start

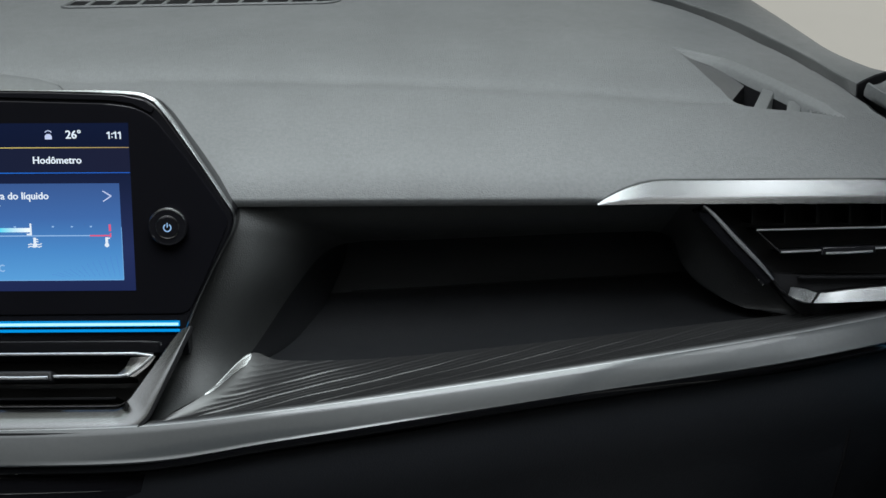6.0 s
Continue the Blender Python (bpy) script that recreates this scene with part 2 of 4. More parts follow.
def tube(path, radius, sides=8, flat=1.0, bm=None, closed=False, up=(0, 0, 1)):
    """A round or flattened bar along a path; radius may be one number or one for each point."""
    bm = bm or bmesh.new()
    p = [Vector(q) for q in path]
    rad = radius if isinstance(radius, (list, tuple)) else [radius] * len(p)
    rings = []
    for i, c in enumerate(p):
        a = p[i - 1] if (i or closed) else c
        b = p[(i + 1) % len(p)] if (closed or i + 1 < len(p)) else c
        d = (b - a).normalized()
        side = d.cross(Vector(up))
        side = side.normalized() if side.length > 1e-6 else d.orthogonal().normalized()
        top = side.cross(d)
        rings.append([bm.verts.new(c + (side * math.cos(q) + top * math.sin(q) * flat) * rad[i]) for q in (2 * math.pi * k / sides for k in range(sides))])
    pairs = list(zip(rings, rings[1:])) + ([(rings[-1], rings[0])] if closed else [])
    for a, b in pairs:
        for i in range(sides):
            j = (i + 1) % sides
            bm.faces.new((a[i], a[j], b[j], b[i]))
    if not closed:
        bm.faces.new(list(reversed(rings[0])))
        bm.faces.new(rings[-1])
    return bm


def box(lo, hi, bevel=0.0, segments=2, bm=None):
    bm = bm or bmesh.new()
    vs = [bm.verts.new((x, y, z)) for x in (lo[0], hi[0]) for y in (lo[1], hi[1]) for z in (lo[2], hi[2])]
    faces = [bm.faces.new([vs[i] for i in q]) for q in ((0, 1, 3, 2), (4, 6, 7, 5), (0, 4, 5, 1), (2, 3, 7, 6), (0, 2, 6, 4), (1, 5, 7, 3))]
    if bevel:
        bmesh.ops.bevel(bm, geom=list({e for f in faces for e in f.edges}), offset=bevel, segments=segments, profile=0.5, affect="EDGES")
    return bm


def lerp(table, x):
    """Straight-line reading of a small table of (x, value) pairs."""
    return float(np.interp(x, [a for a, _ in table], [b for _, b in table]))


def blend(a, b, x):
    t = min(1.0, max(0.0, (x - a) / (b - a)))
    return t * t * (3 - 2 * t)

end

### TO DO
Write out the material above once more, exactly as it reads, with no pictures.

### ANSWER TO THIS EXERCISE
6.0 s
Continue the Blender Python (bpy) script that recreates this scene with part 2 of 4. More parts follow.
def tube(path, radius, sides=8, flat=1.0, bm=None, closed=False, up=(0, 0, 1)):
    """A round or flattened bar along a path; radius may be one number or one for each point."""
    bm = bm or bmesh.new()
    p = [Vector(q) for q in path]
    rad = radius if isinstance(radius, (list, tuple)) else [radius] * len(p)
    rings = []
    for i, c in enumerate(p):
        a = p[i - 1] if (i or closed) else c
        b = p[(i + 1) % len(p)] if (closed or i + 1 < len(p)) else c
        d = (b - a).normalized()
        side = d.cross(Vector(up))
        side = side.normalized() if side.length > 1e-6 else d.orthogonal().normalized()
        top = side.cross(d)
        rings.append([bm.verts.new(c + (side * math.cos(q) + top * math.sin(q) * flat) * rad[i]) for q in (2 * math.pi * k / sides for k in range(sides))])
    pairs = list(zip(rings, rings[1:])) + ([(rings[-1], rings[0])] if closed else [])
    for a, b in pairs:
        for i in range(sides):
            j = (i + 1) % sides
            bm.faces.new((a[i], a[j], b[j], b[i]))
    if not closed:
        bm.faces.new(list(reversed(rings[0])))
        bm.faces.new(rings[-1])
    return bm


def box(lo, hi, bevel=0.0, segments=2, bm=None):
    bm = bm or bmesh.new()
    vs = [bm.verts.new((x, y, z)) for x in (lo[0], hi[0]) for y in (lo[1], hi[1]) for z in (lo[2], hi[2])]
    faces = [bm.faces.new([vs[i] for i in q]) for q in ((0, 1, 3, 2), (4, 6, 7, 5), (0, 4, 5, 1), (2, 3, 7, 6), (0, 2, 6, 4), (1, 5, 7, 3))]
    if bevel:
        bmesh.ops.bevel(bm, geom=list({e for f in faces for e in f.edges}), offset=bevel, segments=segments, profile=0.5, affect="EDGES")
    return bm


def lerp(table, x):
    """Straight-line reading of a small table of (x, value) pairs."""
    return float(np.interp(x, [a for a, _ in table], [b for _, b in table]))


def blend(a, b, x):
    t = min(1.0, max(0.0, (x - a) / (b - a)))
    return t * t * (3 - 2 * t)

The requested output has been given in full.